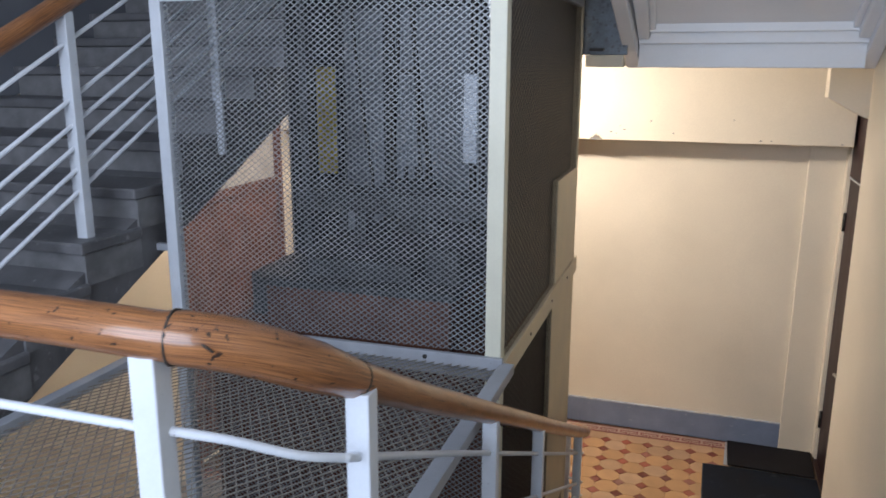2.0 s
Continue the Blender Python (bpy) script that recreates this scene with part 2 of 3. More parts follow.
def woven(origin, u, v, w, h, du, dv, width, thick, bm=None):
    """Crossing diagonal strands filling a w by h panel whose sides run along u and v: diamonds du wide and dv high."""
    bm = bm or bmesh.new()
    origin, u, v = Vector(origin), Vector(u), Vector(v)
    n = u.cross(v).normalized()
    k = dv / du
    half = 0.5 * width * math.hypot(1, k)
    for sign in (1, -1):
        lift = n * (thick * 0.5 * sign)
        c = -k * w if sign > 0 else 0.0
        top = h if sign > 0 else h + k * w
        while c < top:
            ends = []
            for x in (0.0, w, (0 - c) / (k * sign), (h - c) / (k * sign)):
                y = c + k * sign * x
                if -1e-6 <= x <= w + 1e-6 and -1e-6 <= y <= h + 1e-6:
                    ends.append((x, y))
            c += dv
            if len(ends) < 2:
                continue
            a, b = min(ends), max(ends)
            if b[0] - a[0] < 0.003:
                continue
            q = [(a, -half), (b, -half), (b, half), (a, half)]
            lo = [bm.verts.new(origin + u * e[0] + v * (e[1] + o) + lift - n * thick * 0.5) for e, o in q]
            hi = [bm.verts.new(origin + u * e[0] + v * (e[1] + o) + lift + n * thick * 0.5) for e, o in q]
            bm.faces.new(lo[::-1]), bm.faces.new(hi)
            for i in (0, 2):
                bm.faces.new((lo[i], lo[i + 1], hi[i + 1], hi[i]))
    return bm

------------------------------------

**What is needed:** Copy all the lines of data exactly as they appear, dropping any images.

**Reply:**
2.0 s
Continue the Blender Python (bpy) script that recreates this scene with part 2 of 3. More parts follow.
def woven(origin, u, v, w, h, du, dv, width, thick, bm=None):
    """Crossing diagonal strands filling a w by h panel whose sides run along u and v: diamonds du wide and dv high."""
    bm = bm or bmesh.new()
    origin, u, v = Vector(origin), Vector(u), Vector(v)
    n = u.cross(v).normalized()
    k = dv / du
    half = 0.5 * width * math.hypot(1, k)
    for sign in (1, -1):
        lift = n * (thick * 0.5 * sign)
        c = -k * w if sign > 0 else 0.0
        top = h if sign > 0 else h + k * w
        while c < top:
            ends = []
            for x in (0.0, w, (0 - c) / (k * sign), (h - c) / (k * sign)):
                y = c + k * sign * x
                if -1e-6 <= x <= w + 1e-6 and -1e-6 <= y <= h + 1e-6:
                    ends.append((x, y))
            c += dv
            if len(ends) < 2:
                continue
            a, b = min(ends), max(ends)
            if b[0] - a[0] < 0.003:
                continue
            q = [(a, -half), (b, -half), (b, half), (a, half)]
            lo = [bm.verts.new(origin + u * e[0] + v * (e[1] + o) + lift - n * thick * 0.5) for e, o in q]
            hi = [bm.verts.new(origin + u * e[0] + v * (e[1] + o) + lift + n * thick * 0.5) for e, o in q]
            bm.faces.new(lo[::-1]), bm.faces.new(hi)
            for i in (0, 2):
                bm.faces.new((lo[i], lo[i + 1], hi[i + 1], hi[i]))
    return bm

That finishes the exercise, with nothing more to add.